Enclosure, Ballyphilip, Co. Limerick

Somewhere beneath the ordinary pasture of Ballyphilip in County Limerick lies an enclosure that has never appeared on any historical map, and yet it almost certainly predates them all.

It leaves no upstanding walls, no visible earthworks, no obvious reason to stop and look. What it leaves instead is a ghost, a pattern pressed into the grass by the buried remains below, readable only from the air and only under the right conditions.
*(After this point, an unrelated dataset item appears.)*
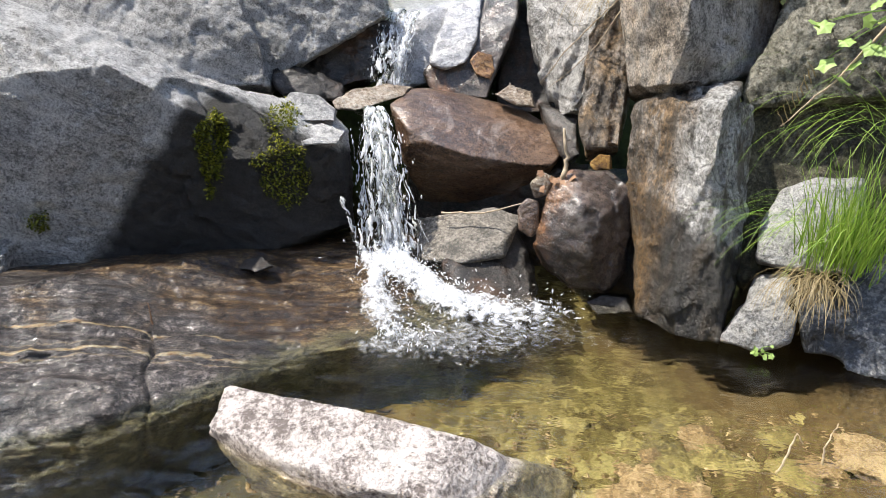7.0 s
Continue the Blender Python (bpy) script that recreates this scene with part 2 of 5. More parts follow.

The enclosure was identified in January 2003, when the Archaeological Survey of Ireland carried out low-altitude oblique aerial photography over the area. What their photographs revealed, catalogued as ASIAP 352, 21, was a substantial bivallate cropmark, meaning the buried remains of not one but two concentric enclosing walls or banks, their outlines showing up as differential growth in the vegetation above. Cropmarks of this kind form when buried stone or compacted soil affects how deeply roots can grow, causing the grass or crop above to respond differently to drought or moisture. The enclosure is roughly circular in plan, measuring approximately 140 metres on its north-west to south-east axis and around 120 metres north-east to south-west. That scale, combined with the double-walled form, suggests something of significance once stood here, though no excavation has been recorded and its date and function remain open questions. Interestingly, the 1897 edition of the Ordnance Survey 25-inch map shows a small, roughly oval pond immediately to the north-west of the site, but the enclosure itself goes unrecorded, suggesting it was already invisible at ground level by the time Victorian surveyors passed through. The monument has since been confirmed as a faint cropmark on several later aerial orthophotos, including imagery captured between 2005 and 2012 by Ordnance Survey Ireland, Digital Globe imagery from 2011 to 2013, and a Google Earth image dated 25 March 2017.

The site sits in low-lying, gently undulating pasture, and there is nothing at ground level to mark it out. A visitor walking the field would notice nothing unusual underfoot. The cropmark is best appreciated through the aerial images compiled by the Archaeological Survey of Ireland and available through the National Monuments Service records, where the concentric rings become legible in a way that standing in the field never quite allows. Dry summers tend to sharpen cropmarks considerably, so later-season satellite imagery is sometimes more revealing than earlier captures. The record was compiled by Alison McQueen and Vera Rahilly and uploaded in September 2020, and the site remains unexcavated, its interior and dating unconfirmed by any ground investigation.